En France, le rock aboie ?

par Adehoum Arbane  le 30.03.2021  dans la catégorie A new disque in town

Se méfier des dénominations trompeuses, des formules par trop réductrices. Fuir comme la peste les injonctions (fussent-elles séduisantes), les promesses (souvent fausses), les pre-rolls (en général putassiers). Et pourtant, ce nom-là, même s’il nous semble familier, pourrait nous induire en erreur. Rocabois. Rock à bois. Alors de la folk ? Comme nous l’avons dit, il ne faut pas s’arrêter à la première lecture, il faut aller au-delà. Franchir le Rubicon de l’appréhension. 

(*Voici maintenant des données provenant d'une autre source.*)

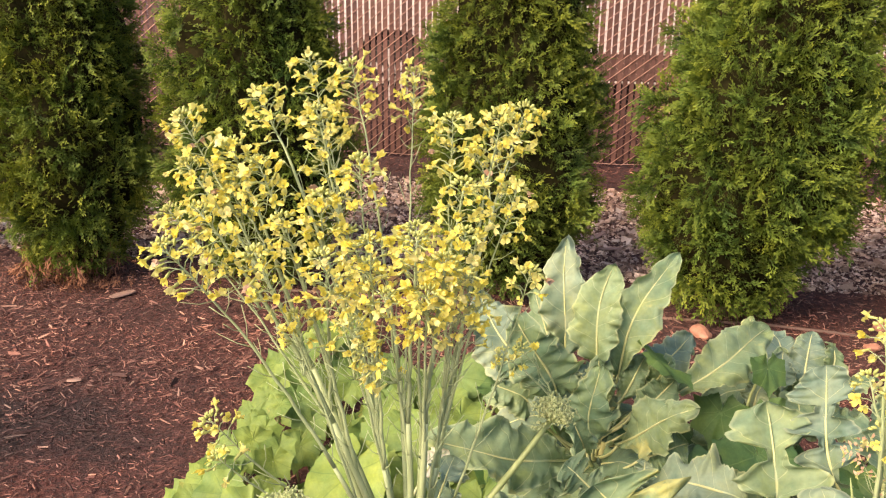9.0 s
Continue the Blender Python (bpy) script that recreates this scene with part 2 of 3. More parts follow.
M_PETAL = mat_petal()
M_CARBODY = mat_plain("car_paint", (0.60, 0.54, 0.51), (0.65, 0.58, 0.55), 5, 0.3, 0, 0.0)
M_BLACK = mat_plain("black_parts_and_shade", (0.015, 0.013, 0.013), (0.03, 0.025, 0.024), 40, 0.7)
M_CLAD = mat_plain("brown_cladding", (0.13, 0.07, 0.055), (0.18, 0.1, 0.08), 20, 0.6)
M_RIM = mat_plain("alloy_rim", (0.6, 0.55, 0.52), (0.75, 0.7, 0.66), 20, 0.35, 0.15)
M_HOSE = mat_plain("brown_tube", (0.13, 0.075, 0.055), (0.2, 0.12, 0.09), 30, 0.6)
M_BRICK = mat_plain("red_stone", (0.3, 0.13, 0.08), (0.45, 0.22, 0.15), 25, 0.9, 0, 0.8)
M_PALEWOOD = mat_plain("pale_wood", (0.22, 0.13, 0.1), (0.36, 0.23, 0.18), 30, 0.8, 0, 0.5, (0.2, 1, 1))
M_DRYFLOWER = mat_plain("withered_flower", (0.46, 0.27, 0.17), (0.6, 0.41, 0.29), 80, 0.8)


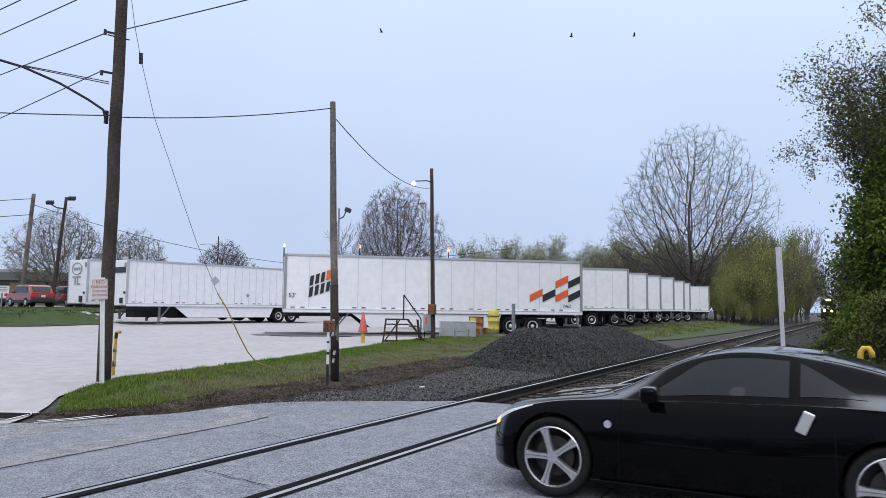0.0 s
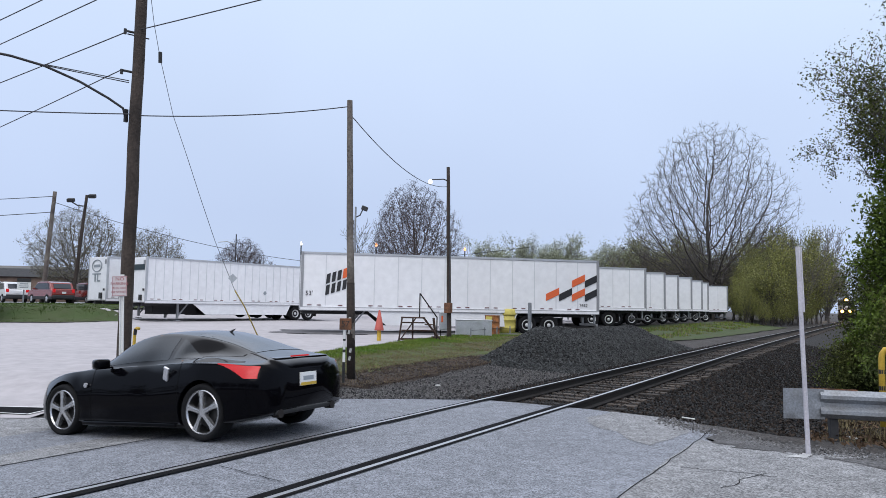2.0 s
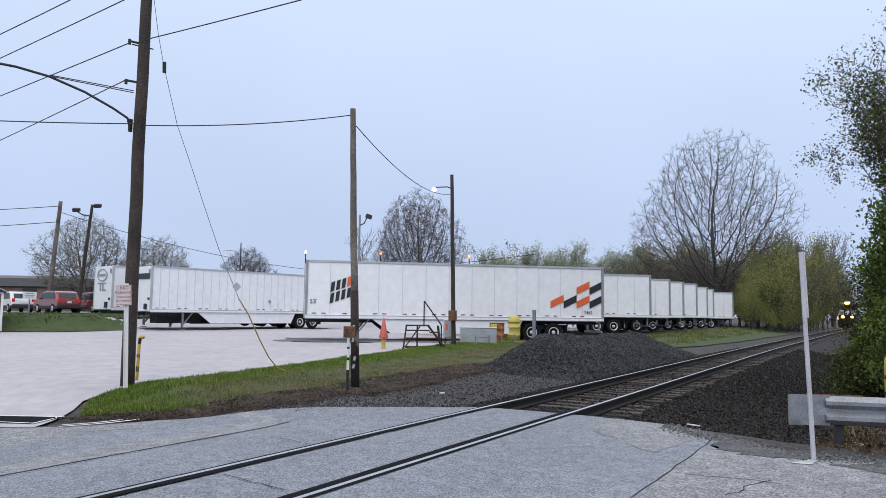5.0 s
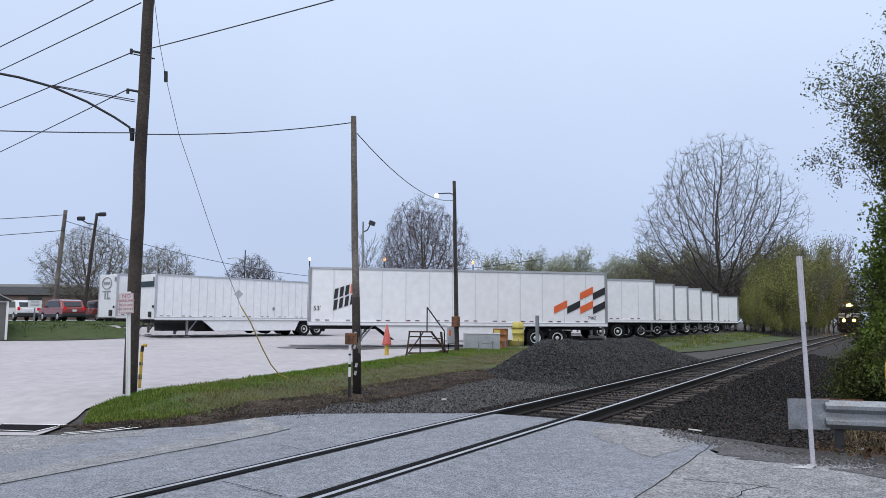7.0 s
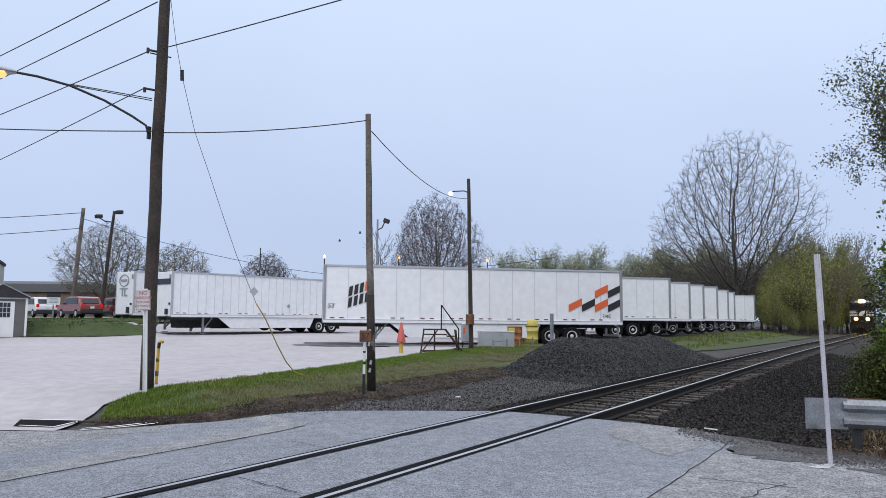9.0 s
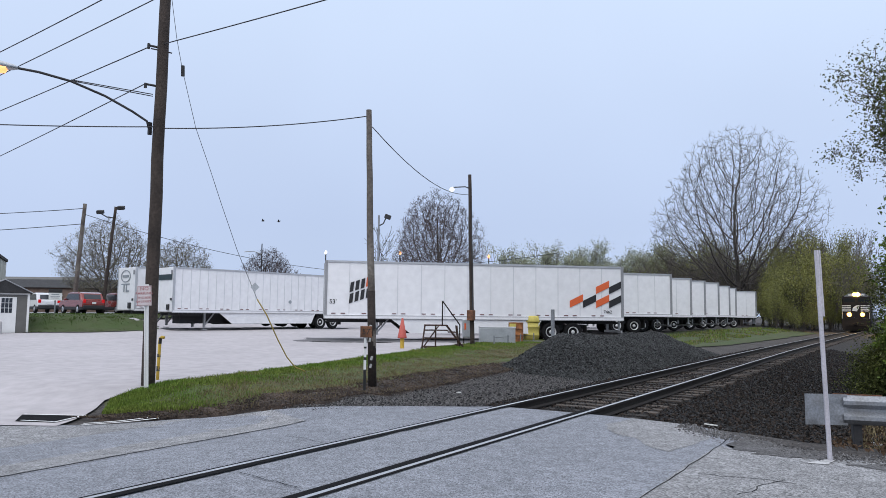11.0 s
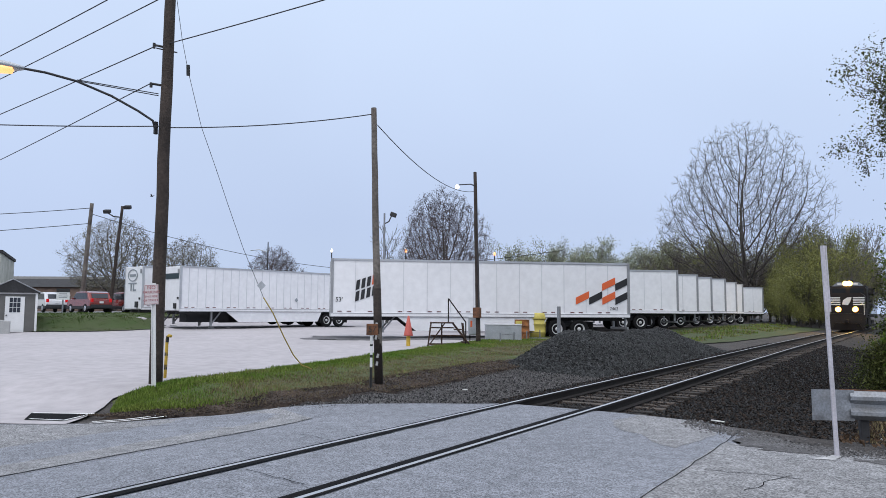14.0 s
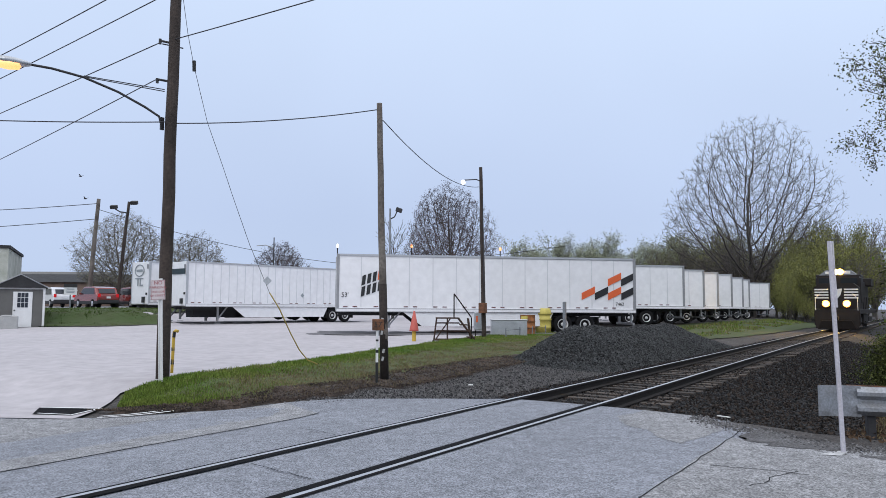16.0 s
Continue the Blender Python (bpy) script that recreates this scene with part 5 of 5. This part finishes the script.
# far wood: a band of young yellow-green trees behind the lot
rw = random.Random(61)
wood_a = tree("young yellow-green tree in the far wood", (-58, 126, 0.5), 14.5, 9.5, 0.16, 62, M["bark_pale"], M["leaf_light"], 0.15, 9, 0.4, levels=3, limbs_n=9, lean=0.6, first=0.1, thin=0.03)
wood_b = tree("grey-green budding tree in the far wood", (-22.0, 128, 0.5), 15.0, 10.0, 0.18, 64, M["bark_pale"], M["leaf_mid"], 0.15, 5, 0.45, levels=3, limbs_n=12, lean=0.85, first=0.1, thin=0.03)
wood_c = tree("bare brown tree in the far wood", (-19.0, 118, 0.5), 13.0, 8.5, 0.18, 66, M["bark_pale"], M["leaf_bud"], 0.12, 1, 0.5, levels=3, limbs_n=10, lean=0.8, first=0.1, thin=0.03)
for k in range(20):
    x = -57 + 1.75 * k + rw.uniform(-0.8, 0.8)
    copy_thing(wood_a, pose(x, 125.5 + rw.uniform(-3, 6), 0.4, 0, 0, rw.uniform(0, 360))).scale = (1, 1, rw.uniform(0.78, 1.02))
for k in range(13):
    x = -28 + 1.9 * k + rw.uniform(-0.8, 0.8)
    copy_thing(wood_b, pose(x, 120 + rw.uniform(-4, 8), 0.3, 0, 0, rw.uniform(0, 360))).scale = (1, 1, rw.uniform(0.65, 1.0))
for k in range(12):
    x = -26 + 1.9 * k + rw.uniform(-0.8, 0.8)
    copy_thing(wood_c, pose(x, 110 + rw.uniform(-5, 8), 0.3, 0, 0, rw.uniform(0, 360))).scale = (1, 1, rw.uniform(0.6, 0.95))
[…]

Olivier Rocabois est un vieux routard de la pop française chantée dans la langue de Lennon ; dans l’idée, une sorte de Yves Simon, comme sur le verso de la pochette de Respirer, Chanter. Le velours de l’élégance en plus. Fort d’un premier album avec son groupe All If, il remet le couvert argenté d’un palais Buckingamien mais cette fois-ci en solo. Il a de plus le bon goût de nous prévenir : il va trop loin, dépassant cette musique d’arpèges qu’on relie bien souvent par paresse à Nick Drake. Cela dit, il y a comparaison plus gênante. Dès The Sound of The Waves, parfaite entame de Olivier Rocabois Goes Too far, on voit bien, du moins, on entend ce creuset gigantesque dans lequel ce dernier a touillé sa fine mixture : il y a du Bowie (la voix), un léger toucher canterburrien dans les fines pluies de clavier qui arrosent de douce mélancolie la jolie mélodie de ce morceau-vague à l’âme à l’anglaise. Et quand la batterie s’invite, on se retrouve propulsé dans l’œuvre sœur de Wish You Were Here. Quant à la fin, toutes trompettes dehors, elle fait songer à un Rock Bottom wyattien plus heureux qu’il n’y parait. High is High démarre sur une note au piano des plus britanniques, façon de dire merci aux dieux qui s’affichaient en posters dans nos chambres, aux grands maîtres, ces petits Bach à cheveux longs dans leur attirail tiré des entrailles de Carnaby Street. Par ailleurs, il est étonnant de constater à quel point Rocabois s’avère un chanteur tout sourire, comme il sait l’être sur scène, un musicien ressentant sa musique au plus profond de lui-même et sans cesse désireux de partager son humanité. Les arrangements donnent à cet hymne pop des atours rêveurs, dixit le mellotron piqué sans doute au Phenomenal Cat des Kinks. In My Drunken Dreamscape poursuit cette aventure discographique sur des notes presque jazzy et nous replonge dans le Kent des années 71-74. Arise Sir Richard et sa basse quasi vrombissante passe comme une flèche dans l’air et Olivier en deviendrait presque le Guillaume Tell qui ne rate jamais sa cible : accrocher, plaire, séduire. Logique qu’il ait choisi ce titre étendard comme single. Sans doute approchons-nous dans la fin de face. 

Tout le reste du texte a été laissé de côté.